### Exercise
Restate word for word the lines of the records below, starting at the line that contains "carried.location, carried.rotation_quaternion = m.translation, q" and ending at the line that contains "scene.view_settings.keyframe_insert(path, frame=frame(t))", with both of those lines included and nothing else.

_ _ _

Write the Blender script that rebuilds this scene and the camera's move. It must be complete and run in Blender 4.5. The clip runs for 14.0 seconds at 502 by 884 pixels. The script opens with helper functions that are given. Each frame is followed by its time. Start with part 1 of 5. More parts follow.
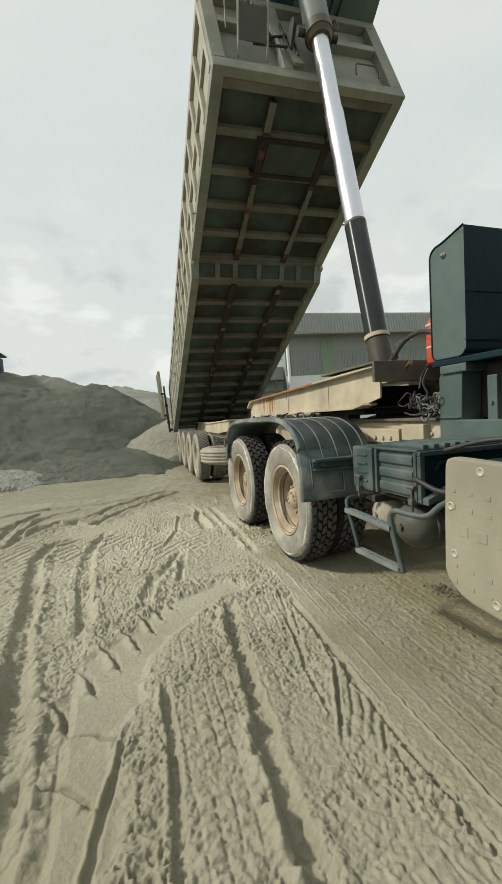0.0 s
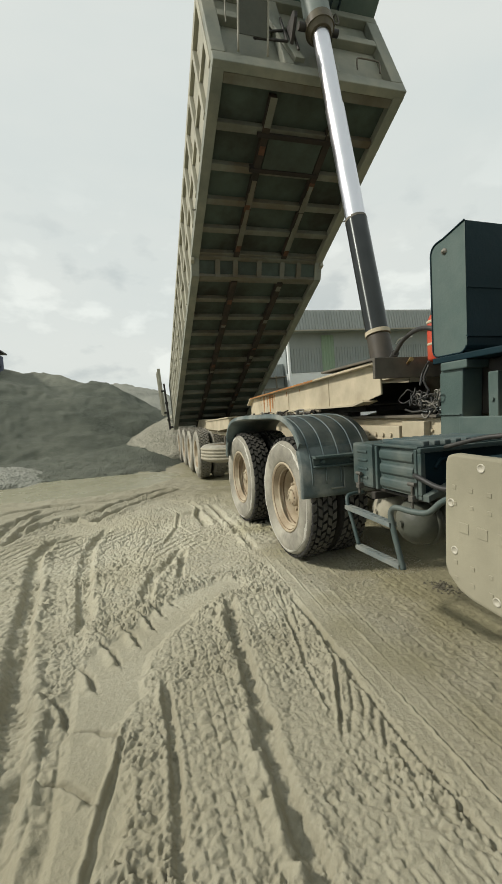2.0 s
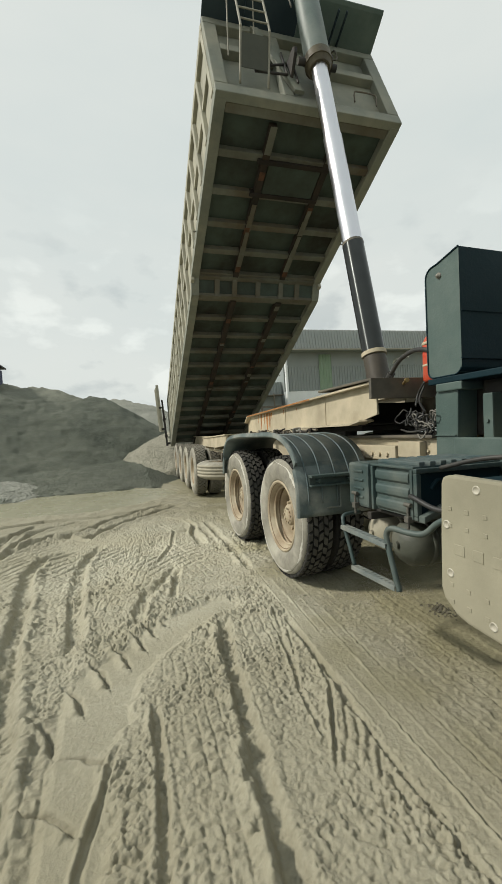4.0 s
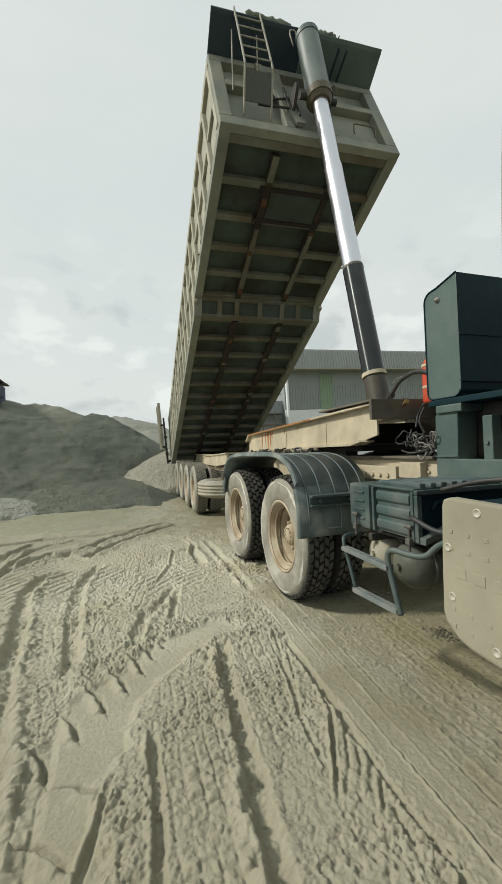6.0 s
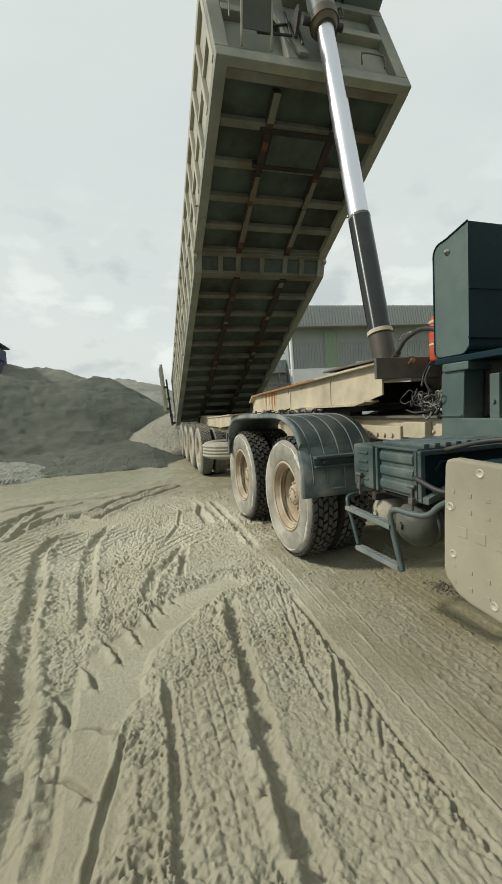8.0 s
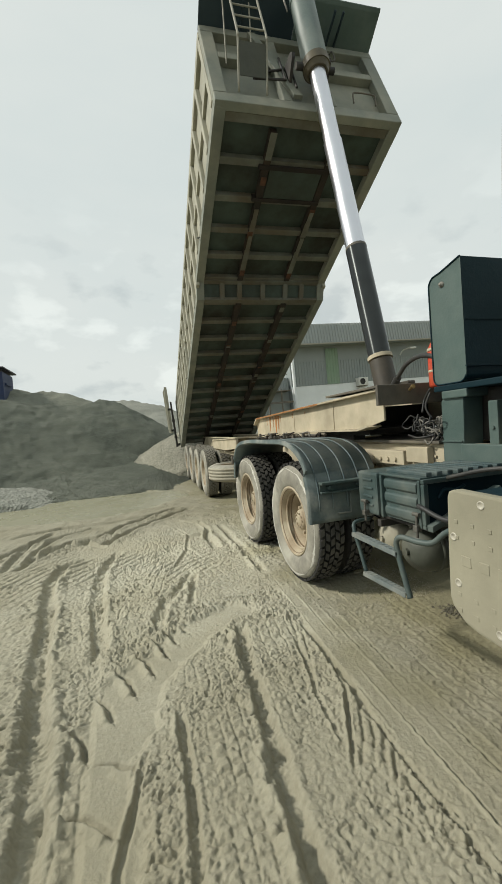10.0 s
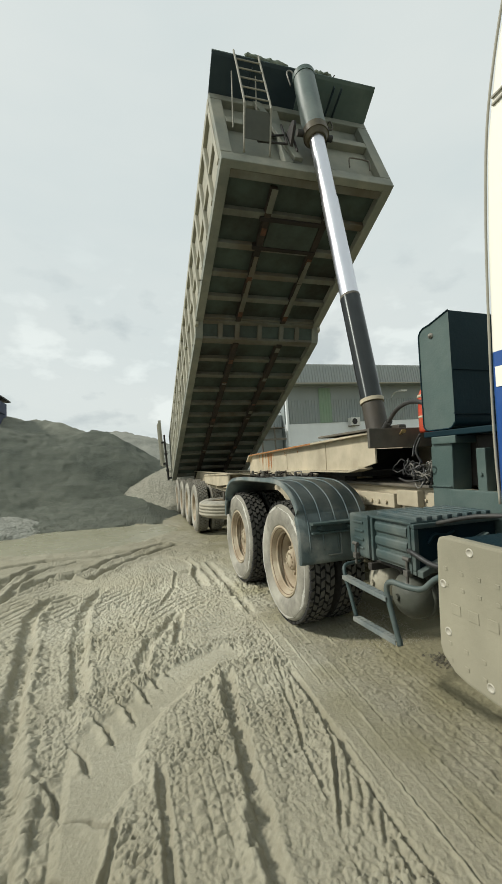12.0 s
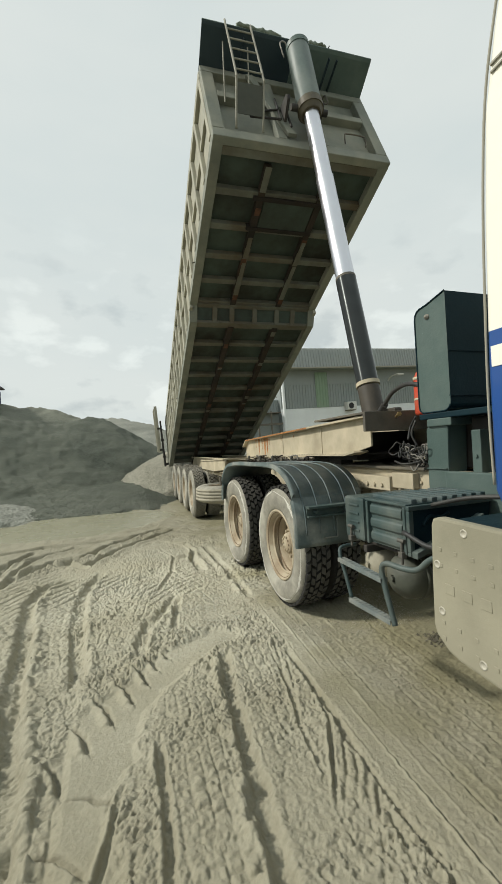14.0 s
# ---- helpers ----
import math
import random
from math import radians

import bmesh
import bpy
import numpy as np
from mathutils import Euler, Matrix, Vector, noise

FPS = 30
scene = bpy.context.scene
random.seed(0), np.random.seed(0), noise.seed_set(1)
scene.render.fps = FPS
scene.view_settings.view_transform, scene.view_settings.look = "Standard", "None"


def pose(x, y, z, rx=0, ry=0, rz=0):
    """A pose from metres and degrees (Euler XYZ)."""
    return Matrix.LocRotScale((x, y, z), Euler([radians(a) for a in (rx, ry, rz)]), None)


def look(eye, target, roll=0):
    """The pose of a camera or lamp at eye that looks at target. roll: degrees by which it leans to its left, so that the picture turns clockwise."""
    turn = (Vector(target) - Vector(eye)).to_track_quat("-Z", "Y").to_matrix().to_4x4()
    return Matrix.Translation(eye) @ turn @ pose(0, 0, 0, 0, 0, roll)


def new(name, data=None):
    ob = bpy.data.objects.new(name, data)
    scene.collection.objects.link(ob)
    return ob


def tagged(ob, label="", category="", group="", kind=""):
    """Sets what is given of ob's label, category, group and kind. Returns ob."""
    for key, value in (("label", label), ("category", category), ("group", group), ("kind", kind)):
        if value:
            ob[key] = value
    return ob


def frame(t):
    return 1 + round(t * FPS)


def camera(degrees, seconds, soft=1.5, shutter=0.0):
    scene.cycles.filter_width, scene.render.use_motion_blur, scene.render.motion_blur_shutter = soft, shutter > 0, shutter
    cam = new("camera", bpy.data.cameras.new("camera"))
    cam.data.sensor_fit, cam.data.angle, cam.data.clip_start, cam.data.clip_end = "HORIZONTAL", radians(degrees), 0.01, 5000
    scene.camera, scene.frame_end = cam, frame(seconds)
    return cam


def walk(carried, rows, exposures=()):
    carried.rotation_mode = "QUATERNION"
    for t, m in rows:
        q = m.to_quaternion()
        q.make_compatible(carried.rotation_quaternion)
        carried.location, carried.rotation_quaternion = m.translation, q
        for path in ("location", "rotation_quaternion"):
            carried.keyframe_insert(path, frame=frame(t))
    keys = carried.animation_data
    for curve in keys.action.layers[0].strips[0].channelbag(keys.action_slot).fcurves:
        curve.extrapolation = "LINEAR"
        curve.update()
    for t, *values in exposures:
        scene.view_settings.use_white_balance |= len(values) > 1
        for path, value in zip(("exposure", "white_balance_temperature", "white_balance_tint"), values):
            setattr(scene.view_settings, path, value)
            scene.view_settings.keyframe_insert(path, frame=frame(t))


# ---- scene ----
cam = camera(63.3, 14.0, soft=1.3)
PATH = [
    (0, (-2.59, -3.386, 1.275), (-1.97, -1.489, 1.153), -3.3),
    (0.5, (-2.591, -3.382, 1.274), (-1.979, -1.482, 1.151), -3.1),
    (1, (-2.592, -3.379, 1.274), (-1.98, -1.478, 1.164), -2.5),
    (1.5, (-2.594, -3.387, 1.279), (-1.978, -1.487, 1.164), -2.8),
    (2, (-2.588, -3.382, 1.27), (-1.97, -1.484, 1.136), -3.3),
    (2.5, (-2.586, -3.384, 1.274), (-1.959, -1.489, 1.15), -2.8),
    (3, (-2.581, -3.379, 1.273), (-1.959, -1.483, 1.151), -3.0),
    (3.2, (-2.58, -3.383, 1.272), (-1.955, -1.484, 1.187), -2.8),
    (5.3, (-2.582, -3.382, 1.287), (-1.942, -1.488, 1.27), -2.5),
    (5.5, (-2.587, -3.391, 1.286), (-1.95, -1.495, 1.296), -2.4),
    (6, (-2.587, -3.395, 1.29), (-1.951, -1.5, 1.327), -2.1),
    (6.5, (-2.59, -3.397, 1.29), (-1.95, -1.502, 1.326), -2.1),
    (7, (-2.593, -3.394, 1.288), (-1.977, -1.491, 1.31), -1.8),
    (7.5, (-2.598, -3.391, 1.292), (-1.992, -1.485, 1.259), -1.4),
    (7.7, (-2.582, -3.39, 1.295), (-1.976, -1.489, 1.155), -1.9),
    (9.8, (-2.6, -3.465, 1.398), (-1.996, -1.567, 1.212), -5.0),
    (10, (-2.615, -3.46, 1.397), (-2.021, -1.551, 1.325), -4.4),
    (10.5, (-2.627, -3.493, 1.41), (-2.016, -1.594, 1.562), -3.6),
    (11, (-2.632, -3.503, 1.428), (-1.978, -1.62, 1.596), -3.1),
    (11.5, (-2.634, -3.489, 1.415), (-2.007, -1.593, 1.515), -2.4),
    (12, (-2.634, -3.489, 1.419), (-1.994, -1.597, 1.518), -2.4),
    (12.5, (-2.622, -3.474, 1.406), (-2.009, -1.57, 1.428), -3.4),
    (13, (-2.624, -3.479, 1.411), (-1.993, -1.582, 1.461), -3.5),
    (13.5, (-2.625, -3.478, 1.411), (-1.975, -1.587, 1.455), -3.2),
    (14, (-2.617, -3.478, 1.41), (-1.965, -1.587, 1.437), -3.0),
]
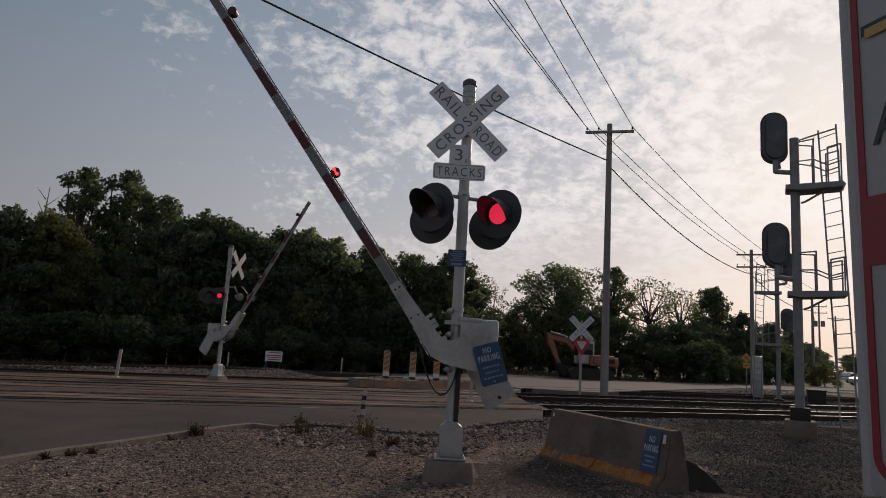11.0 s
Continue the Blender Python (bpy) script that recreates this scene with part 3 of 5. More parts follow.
def flasher(parent, at, yaw, side, glows=True, lens=0.128, coat="black"):
    """Background disc, housing, lens, hood; the lamp disc inside slides up to the lens when it is lit."""
    m = pose(*at, 0, 0, yaw)
    bm = slab(bmesh.new(), disc(0.298 if coat == "black" else 0.2, 44), -0.008, 0.004)
    back = part("background_disc", bm, coat, parent, "matt black round background disc" if coat == "black" else "weathered pale lamp background", m)
    bm = tube(bmesh.new(), (0, 0.0, 0), (0, 0.14, 0), 0.165, 0.12, 24)
    bmesh.ops.bevel(bm, geom=[e for e in bm.edges if all(v.co.y > 0.13 for v in e.verts)], offset=0.03, segments=3, affect="EDGES")
    part("housing", bm, coat, back)
    bm = slab(bmesh.new(), disc(lens + 0.006, 32), -0.02, -0.006)
    part("lens", bm, "lens_dark", back, "dark red ribbed lens")
    lamp = part("lamp_disc", slab(bmesh.new(), disc(lens, 32), -0.004, 0.004), "lens_lit", back, "glowing red lamp disc", pose(0, 0.05, 0))
    if glows:
        FLASHERS[side].append(lamp)
    bm = bmesh.new()
    rows = []
    for r in (0.168, 0.163):
        ring = []
        for i in range(25):
            a = radians(-42 + 264 * i / 24)
            reach = 0.035 + 0.345 * max(0.0, (math.sin(a) + 0.67) / 1.67) ** 0.85
            ring.append((bm.verts.new((r * math.cos(a), -0.008, r * math.sin(a))), bm.verts.new((r * 1.02 * math.cos(a), -reach, r * 1.02 * math.sin(a) - 0.03))))
        rows.append(ring)
    for i in range(24):
        for ring in rows:
            bm.faces.new((ring[i][0], ring[i + 1][0], ring[i + 1][1], ring[i][1]))
        bm.faces.new((rows[0][i][1], rows[0][i + 1][1], rows[1][i + 1][1], rows[1][i][1]))
    bmesh.ops.recalc_face_normals(bm, faces=bm.faces)
    part("hood", bm, coat, back, "visor over the lens")
    if coat != "black":
        back.scale = (0.7, 0.7, 0.7)
    return back


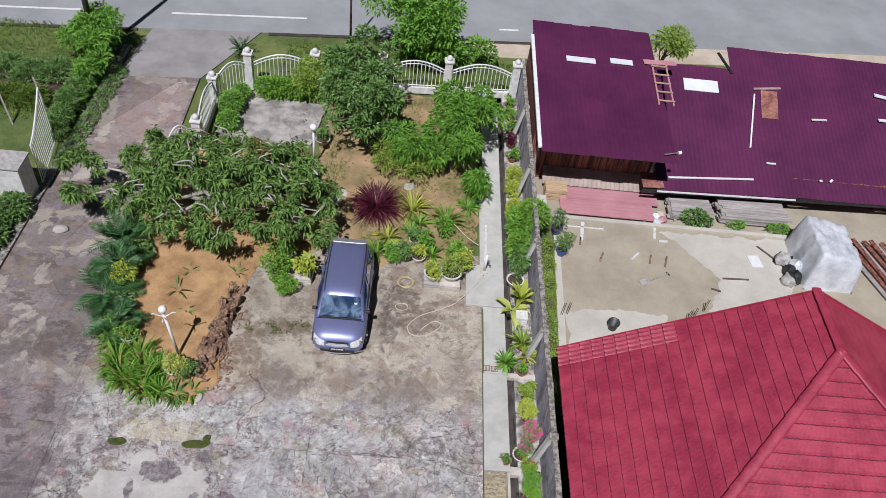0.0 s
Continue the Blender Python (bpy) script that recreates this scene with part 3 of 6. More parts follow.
L_PINK = leafy("magenta_petals", (0.52, 0.02, 0.28), (0.85, 0.12, 0.50), 0.6)
L_RED = leafy("red_petals", (0.4, 0.02, 0.02), (0.65, 0.08, 0.06), 0.6)
L_PURPLE = leafy("purple_petals", (0.26, 0.03, 0.35), (0.48, 0.10, 0.58), 0.6)


def car_paint():
    m, nt, bs = material("grey_blue_metallic_paint")
    flake = grain(nt, 900.0, 1.0)
    dust = grain(nt, 3.0, 5.0, 0.7)
    nt.links.new(blend(nt, mth(nt, "ADD", mth(nt, "MULTIPLY", flake, 0.5), mth(nt, "MULTIPLY", dust, 0.4)), (0.135, 0.148, 0.285), (0.225, 0.243, 0.43)), bs.inputs["Base Color"])
    bs.inputs["Metallic"].default_value = 0.35
    bs.inputs["Roughness"].default_value = 0.38
    bs.inputs["Coat Weight"].default_value = 0.7
    bs.inputs["Coat Roughness"].default_value = 0.08
    return m


M_CAR = car_paint()
M_TRIM = surf("dark_grey_plastic", (0.025, 0.025, 0.03), (0.05, 0.05, 0.055), 8, 50, 0.55, relief=0.05)
M_TYRE = surf("tyre_rubber", (0.015, 0.015, 0.015), (0.035, 0.035, 0.035), 20, 60, 0.85)
M_RIM = surf("silver_rim", (0.45, 0.45, 0.46), (0.6, 0.6, 0.61), 10, 50, 0.35, 0.7, relief=0.02)
M_CHROME = surf("bright_chrome", (0.66, 0.66, 0.68), (0.82, 0.82, 0.84), 10, 50, 0.25, 0.45, relief=0.0)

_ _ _

### Written answer
        carried.location, carried.rotation_quaternion = m.translation, q
        for path in ("location", "rotation_quaternion"):
            carried.keyframe_insert(path, frame=frame(t))
    keys = carried.animation_data
    for curve in keys.action.layers[0].strips[0].channelbag(keys.action_slot).fcurves:
        curve.extrapolation = "LINEAR"
        curve.update()
    for t, *values in exposures:
        scene.view_settings.use_white_balance |= len(values) > 1
        for path, value in zip(("exposure", "white_balance_temperature", "white_balance_tint"), values):
            setattr(scene.view_settings, path, value)
            scene.view_settings.keyframe_insert(path, frame=frame(t))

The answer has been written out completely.